TO BE DONE: Collect all lines from the listing that include the string "with".

COLLECTED MATERIAL:
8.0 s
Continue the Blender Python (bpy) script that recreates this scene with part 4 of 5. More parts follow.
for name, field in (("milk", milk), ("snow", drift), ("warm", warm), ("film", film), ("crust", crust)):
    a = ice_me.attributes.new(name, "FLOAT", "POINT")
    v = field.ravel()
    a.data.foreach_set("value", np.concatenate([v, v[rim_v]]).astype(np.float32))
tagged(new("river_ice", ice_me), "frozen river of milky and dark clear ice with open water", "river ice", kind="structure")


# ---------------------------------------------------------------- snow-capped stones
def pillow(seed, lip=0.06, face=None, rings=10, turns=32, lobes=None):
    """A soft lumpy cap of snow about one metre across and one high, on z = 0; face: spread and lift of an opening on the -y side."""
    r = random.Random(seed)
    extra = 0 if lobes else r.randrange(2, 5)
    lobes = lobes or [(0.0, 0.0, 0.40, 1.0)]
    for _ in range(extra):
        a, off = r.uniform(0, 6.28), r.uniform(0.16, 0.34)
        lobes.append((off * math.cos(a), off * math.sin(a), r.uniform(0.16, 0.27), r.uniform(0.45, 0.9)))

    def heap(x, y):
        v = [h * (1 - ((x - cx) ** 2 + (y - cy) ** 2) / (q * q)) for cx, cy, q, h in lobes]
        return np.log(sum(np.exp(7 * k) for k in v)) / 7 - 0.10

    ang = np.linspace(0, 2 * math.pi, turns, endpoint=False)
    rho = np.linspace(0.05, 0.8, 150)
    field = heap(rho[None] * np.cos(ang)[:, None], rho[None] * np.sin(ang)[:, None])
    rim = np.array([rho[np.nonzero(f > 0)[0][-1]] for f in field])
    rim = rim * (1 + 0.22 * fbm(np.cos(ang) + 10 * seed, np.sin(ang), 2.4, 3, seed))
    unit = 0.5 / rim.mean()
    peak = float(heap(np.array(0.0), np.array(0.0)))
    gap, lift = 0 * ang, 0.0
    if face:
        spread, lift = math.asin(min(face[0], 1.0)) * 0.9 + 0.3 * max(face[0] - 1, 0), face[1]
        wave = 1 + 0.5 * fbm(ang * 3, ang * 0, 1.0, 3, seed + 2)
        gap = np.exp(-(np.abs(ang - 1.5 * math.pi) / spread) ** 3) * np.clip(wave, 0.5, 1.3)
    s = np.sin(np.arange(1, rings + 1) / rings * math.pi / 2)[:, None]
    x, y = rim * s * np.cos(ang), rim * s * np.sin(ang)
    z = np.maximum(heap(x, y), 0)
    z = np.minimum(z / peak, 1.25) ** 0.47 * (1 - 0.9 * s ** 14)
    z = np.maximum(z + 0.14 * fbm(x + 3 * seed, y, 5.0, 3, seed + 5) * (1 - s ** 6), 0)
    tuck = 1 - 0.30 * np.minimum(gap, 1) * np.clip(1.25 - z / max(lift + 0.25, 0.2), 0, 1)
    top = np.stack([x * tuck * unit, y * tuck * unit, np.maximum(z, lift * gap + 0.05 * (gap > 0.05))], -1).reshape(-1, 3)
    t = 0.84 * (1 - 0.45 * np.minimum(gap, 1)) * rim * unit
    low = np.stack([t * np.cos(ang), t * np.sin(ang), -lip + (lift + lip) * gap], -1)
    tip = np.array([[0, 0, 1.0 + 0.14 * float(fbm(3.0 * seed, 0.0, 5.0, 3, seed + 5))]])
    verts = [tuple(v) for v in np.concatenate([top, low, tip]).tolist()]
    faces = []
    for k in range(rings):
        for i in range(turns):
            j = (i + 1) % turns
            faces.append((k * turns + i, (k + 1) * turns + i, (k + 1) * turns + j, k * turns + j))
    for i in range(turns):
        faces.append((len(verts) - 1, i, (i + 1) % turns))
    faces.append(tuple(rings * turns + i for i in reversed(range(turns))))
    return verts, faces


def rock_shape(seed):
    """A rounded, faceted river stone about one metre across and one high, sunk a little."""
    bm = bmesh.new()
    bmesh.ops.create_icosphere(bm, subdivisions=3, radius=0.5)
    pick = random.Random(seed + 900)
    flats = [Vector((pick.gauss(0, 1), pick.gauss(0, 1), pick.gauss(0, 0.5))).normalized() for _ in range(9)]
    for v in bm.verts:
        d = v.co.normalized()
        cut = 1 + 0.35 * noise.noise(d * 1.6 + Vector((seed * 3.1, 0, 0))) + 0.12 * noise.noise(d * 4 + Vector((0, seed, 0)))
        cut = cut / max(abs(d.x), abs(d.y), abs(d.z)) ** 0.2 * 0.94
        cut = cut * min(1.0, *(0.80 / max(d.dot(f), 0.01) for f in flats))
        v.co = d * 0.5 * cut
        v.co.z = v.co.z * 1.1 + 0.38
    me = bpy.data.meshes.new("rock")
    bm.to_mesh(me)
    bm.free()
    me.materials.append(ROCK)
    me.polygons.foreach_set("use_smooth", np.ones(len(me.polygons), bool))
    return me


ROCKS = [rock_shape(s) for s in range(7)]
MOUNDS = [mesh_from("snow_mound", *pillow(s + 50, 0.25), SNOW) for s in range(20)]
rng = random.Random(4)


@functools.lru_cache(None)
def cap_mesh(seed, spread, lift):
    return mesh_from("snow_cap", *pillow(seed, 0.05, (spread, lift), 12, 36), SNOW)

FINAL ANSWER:
Continue the Blender Python (bpy) script that recreates this scene with part 4 of 5. More parts follow.
tagged(new("river_ice", ice_me), "frozen river of milky and dark clear ice with open water", "river ice", kind="structure")